10) I will need some kind of a guarantee that your group(s) will do adequate advertising for my workshops. I don’t like flying to the middle of nowhere and wasting several days when one or two people show up. You know your area — get the word out. You know your demographic — please choose workshops that will actually be of interest to the people in your demographic, not the ones where you’d like to think that the people in your demographic are the sort of people who would like those workshops. Depending on the circumstances, I may require you get paid registrations prior to the event, especially if you don’t have previous experience running events with this demographic, or you expect fewer that 20 people.
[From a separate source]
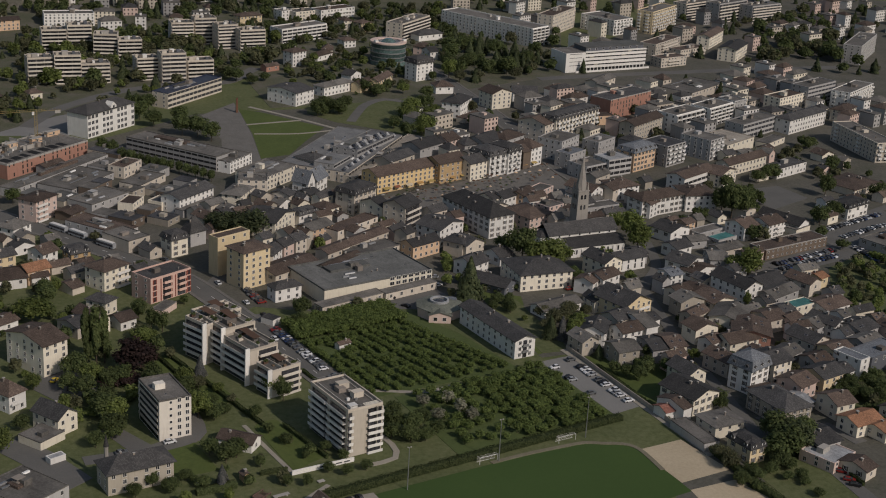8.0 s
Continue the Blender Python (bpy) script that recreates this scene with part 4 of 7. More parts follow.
street("road", "asphalt lane past the white block", ASPHALT, 6, 0.06, [(-159.4, -146.0), (-143.0, -145.6), (-126.0, -142.9), (-118.4, -137.0), (-117.6, -119.0), (-119.6, -101.1)], False)
street("road", "narrow asphalt street of the old town", ASPHALT, 5, 0.07, [(69.1, -206.7), (74.9, -183.1), (81.0, -157.1), (85.4, -137.5), (91.4, -114.1), (99.5, -88.7), (108.0, -62.2), (117.5, -51.4), (129.8, -37.8), (140.5, -15.3), (150.2, 12.6), (157.0, 37.4)], False)
street("road", "asphalt lane through the old houses", ASPHALT, 6, 0.06, [(80.7, -188.6), (84.7, -201.5), (99.8, -203.6), (103.3, -218.3)], False)
street("road", "straight asphalt avenue", ASPHALT, 11, 0.07, [(159.4, 48.1), (163.3, 83.2), (164.3, 117.1), (173.8, 183.2), (181.9, 253.8), (188.7, 334.7), (191.6, 385.7)], True)
street("road", "asphalt road behind the school", ASPHALT, 9, 0.06, [(-110.2, 273.3), (-90.0, 304.6), (-68.8, 325.7), (-42.9, 345.4), (-16.4, 357.2), (10.4, 363.1), (36.5, 360.0), (69.3, 398.0)], False)
street("road", "asphalt road below the hospital", ASPHALT, 10, 0.06, [(259.2, 326.9), (315.8, 328.2), (372.6, 326.2), (431.7, 324.2), (521.1, 316.6)], False)
street("road", "asphalt lane at the edge of town", ASPHALT, 6, 0.06, [(82.5, -205.5), (82.1, -217.4), (79.9, -235.9), (78.0, -258.8)], False)
street("road", "asphalt street beside the market", ASPHALT, 7, 0.06, [(-76.2, -4.1), (-62.0, 15.4), (-50.1, 43.5)], False)
street("road", "asphalt drive to the car park", ASPHALT, 5, 0.06, [(230.8, -22.2), (251.2, -14.2), (285.0, 0.5), (317.5, 11.9)], False)
street("lane", "pale concrete lane along the wall", GRAVEL, 3, 0.08, [(39.1, -111.7), (40.8, -131.3), (42.6, -163.5), (44.1, -192.1), (45.0, -209.5)], False)
street("footpath", "pale gravel path across the orchard", GRAVEL, 2, 0.06, [(-53.0, -123.2), (-45.7, -125.7), (-38.4, -128.7), (-29.2, -131.6), (-18.7, -129.5)], False)
street("footpath", "pale gravel garden path", GRAVEL, 1.6, 0.06, [(-102.1, -137.3), (-99.4, -158.6), (-96.8, -176.3)], False)
street("footpath", "winding gravel path", GRAVEL, 1.6, 0.06, [(-125.7, -208.3), (-113.1, -206.0), (-107.9, -203.9), (-103.8, -197.4), (-96.8, -192.0), (-88.6, -186.7)], False)
street("footpath", "gravel path round the flats", GRAVEL, 2.2, 0.06, [(-65.1, -132.8), (-60.6, -154.7), (-58.1, -166.7), (-60.8, -176.3), (-72.0, -178.4)], False)
street("footpath", "pale path across the park", GRAVEL, 2, 0.06, [(17.5, 250.7), (32.3, 251.9), (53.3, 253.5)], False)
street("footpath", "pale path across the park", GRAVEL, 1.6, 0.06, [(15.8, 229.4), (41.7, 224.3), (64.1, 226.9)], False)
street("footpath", "trodden path at the field's edge", EARTH, 1.8, 0.06, [(-31.1, -189.9), (-16.0, -187.8), (-1.2, -186.9), (6.7, -186.7), (13.2, -189.4), (19.4, -191.8), (22.4, -195.3), (23.2, -201.0), (22.6, -213.0)], False)
sheet("yard", "pale dusty yard and lane behind the building site", PALE_ASPHALT, 0.05, [(-144.7, 261.7), (-116.1, 255.6), (-95.5, 249.2), (-80.3, 252.1), (-81.4, 279.1), (-73.8, 319.0), (-78.4, 325.7), (-102.7, 288.4), (-116.0, 277.6), (-145.1, 276.3), (-164.7, 287.9), (-164.0, 273.0)])
sheet("garden", "patchy gardens and bare earth on the slope", GARDEN, 0.015, [(-185.2, 310.1), (-141.1, 319.3), (-92.0, 372.7), (-89.4, 463.5), (-149.3, 457.3), (-192.6, 427.5)])
sheet("orchard_floor", "green grass floor of the orchard", ORCHARD_GRASS, 0.04, [(-52.8, -130.4), (13.5, -123.0), (5.8, -83.9), (-7.9, -53.1), (-64.4, -56.0)])
sheet("orchard_floor", "rough grass under the fruit trees", ORCHARD_GRASS, 0.04, [(-39.1, -184.2), (28.7, -172.7), (24.4, -124.8), (-11.7, -130.8), (-42.8, -132.3)])
sheet("yard", "grey asphalt yard with cars", ASPHALT, 0.05, [(-177.1, -121.6), (-167.6, -136.8), (-158.9, -158.3), (-170.0, -165.1), (-175.7, -146.7), (-184.2, -131.4)])
sheet("yard", "grey asphalt yard by the flats", ASPHALT, 0.05, [(-165.6, -86.5), (-158.8, -70.5), (-148.4, -71.1), (-142.5, -93.8), (-158.2, -101.2)])
sheet("forecourt", "pale gravel bay at the orchard gate", GRAVEL, 0.05, [(-61.8, -129.0), (-53.1, -128.4), (-50.6, -135.8), (-60.1, -138.9)])
sheet("garden", "patchy brown-green gardens and yards below the flats", GARDEN, 0.015, [(-146.3, 250.5), (-88.1, 294.8), (4.1, 340.9), (55.3, 397.4), (44.4, 286.7), (106.3, 288.2), (178.3, 304.4), (282.0, 334.9), (443.2, 632.3), (170.9, 679.6), (-150.4, 711.0)])
sheet("garden", "overgrown gardens behind the last houses of the old town", GRASS, 0.035, [(119.4, -176.2), (145.8, -165.8), (165.2, -170.2), (177.1, -189.0), (159.1, -223.3), (121.1, -221.8), (116.7, -205.1)])
street("road", "pale drive curving through the gardens", ASPHALT, 6, 0.055, [(82.8, 243.6), (96.1, 265.5), (108.9, 283.2), (125.7, 292.6), (140.8, 278.1)], False)
street("footpath", "pale path along the park", GRAVEL, 2.5, 0.06, [(31.7, 292.2), (45.5, 270.3), (59.1, 246.6), (67.2, 230.7)], False)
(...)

General rules about scheduling my workshops:
1) Let me know what workshops I’m giving, at least 1 month before the event. I may need to do special packing for them. My Pagan and transgender workshops are listed here. My BDSM/kink workshops are listed here. Some workshops require equipment that is not possible to bring to a location beyond driving range. If you want me to teach something not listed here, ask; I might be able to do it.
2) I need to sleep. If you schedule me for a workshop or ritual that will last till after 10 pm, you’d better not schedule me for anything before noon the next day. If you want me to get up and present at 9 in the morning, I’d better not be doing anything the night before. 9 am is my absolute earliest for an on-site workshop; if I’m traveling to the site, make it 10 am.
3) If you are having a religious ritual and want me to help, do not ask me to “play” a deity. I am a “horse” for spirit-possession, and acting as or dressing up as a deity is, in my case, consent for them to actually enter me. It likely wouldn’t happen, but it might, and I don’t want to take the chance. No, I will not do actual god-possession in a strange place at an unfamiliar event.
4) If you want me to run a ritual, please be clear about what you want, and what you don’t want. Please don’t ask me to do rituals that require more than half an hour of standing, or a lot of running around through the brush, or where I have to drink alcohol, or where I have to be touched or hugged by people I don’t know.
5) I can do up to three workshops a day, and up to seven per weekend. (Usually that is one Friday night, three each on Saturday and Sunday.) I can also do book readings, poetry readings, and sing (if I’m driving I can bring my guitar; if I’m flying someone will have to let me borrow an acoustic guitar). I’m there to work; I’m happy to do it, I just need the above comforts to keep me well enough. I am fine with being booked straight through.